The Most Valuable Machine on Site Is the One You Never Notice

 

The machine that mattered most that day wasn’t cutting cane, moving soil or hauling loads.

It was parked off to the side of the site, doors open, tools laid out neatly on a workbench inside. While production continued uninterrupted, a technician replaced a worn part that hadn’t failed yet. But it could have.

By the time most people noticed the service vehicle, the work was already done.

In contracting, maintenance rarely attracts attention. When equipment runs, it fades into the background. When it doesn’t, everything else stops. The paradox is that the most effective maintenance operations are almost invisible.

Heavy equipment here in the Lowveld of Eswatini operates under conditions that leave little margin for error: high temperatures, dust, long shifts and tight timelines.

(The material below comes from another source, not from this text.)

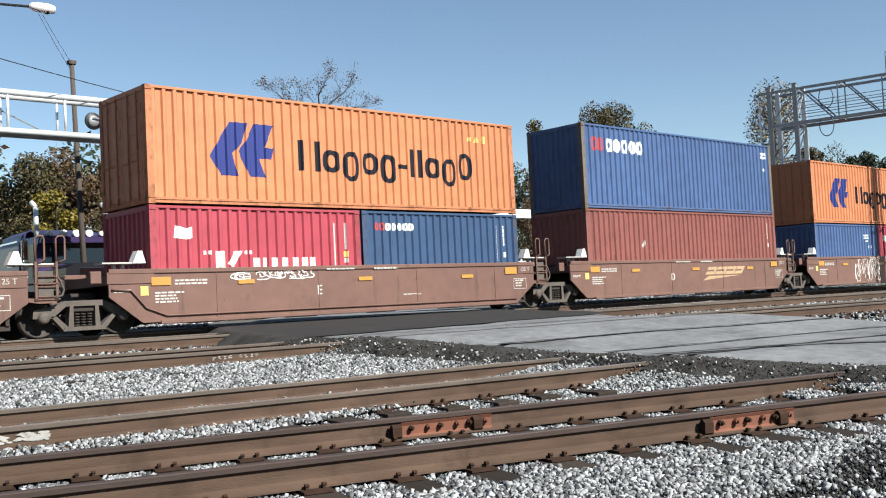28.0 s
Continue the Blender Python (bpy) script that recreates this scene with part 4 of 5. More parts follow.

Machines are pushed hard because they have to be. When failures occur, they tend to happen far from workshops and at the worst possible time.

For that reason Umoba tends to treat maintenance as an operational strategy rather than a support function. Decisions about when to service a machine, which parts to replace early, and where to position repair teams are made with the same seriousness as production planning.

Industry insiders say unplanned downtime is one of the most underestimated costs in contracting because delays compound. A stalled machine can idle trucks, disrupt labour schedules and push work into less favourable conditions later in the day or season.

Preventative maintenance, by contrast, is hard to quantify. When it works, there is no incident to measure. And no breakdown to point to whatsoever.

What it leaves behind instead is continuity. That continuity depends on people as much as systems. Technicians learn to recognise subtle warning signs. It may be a sound that’s slightly off or a vibration that wasn’t there before. Operators learn to report small issues early, rather than working through them. Workshop teams plan for parts that are likely to fail first, not last.

Mobile service units have become increasingly important in the model that Umoba has developed, allowing repairs to happen where machines are working, not after they’ve been transported back to base. The goal is to reduce the distance between problem and solution to as close to zero as possible.

From the outside, none of this is visible. A site where machines are running smoothly doesn’t signal effort or expertise. It simply looks normal.

But at Umoba, “normal” is rarely accidental. It is the result of many small decisions made before anything goes wrong. Those decisions that prevent delays from forming rather than reacting to them once they do.

The Umoba service vehicle packed up and left. Production continued and no schedule changed. Which, in this industry, is often the highest compliment maintenance can receive.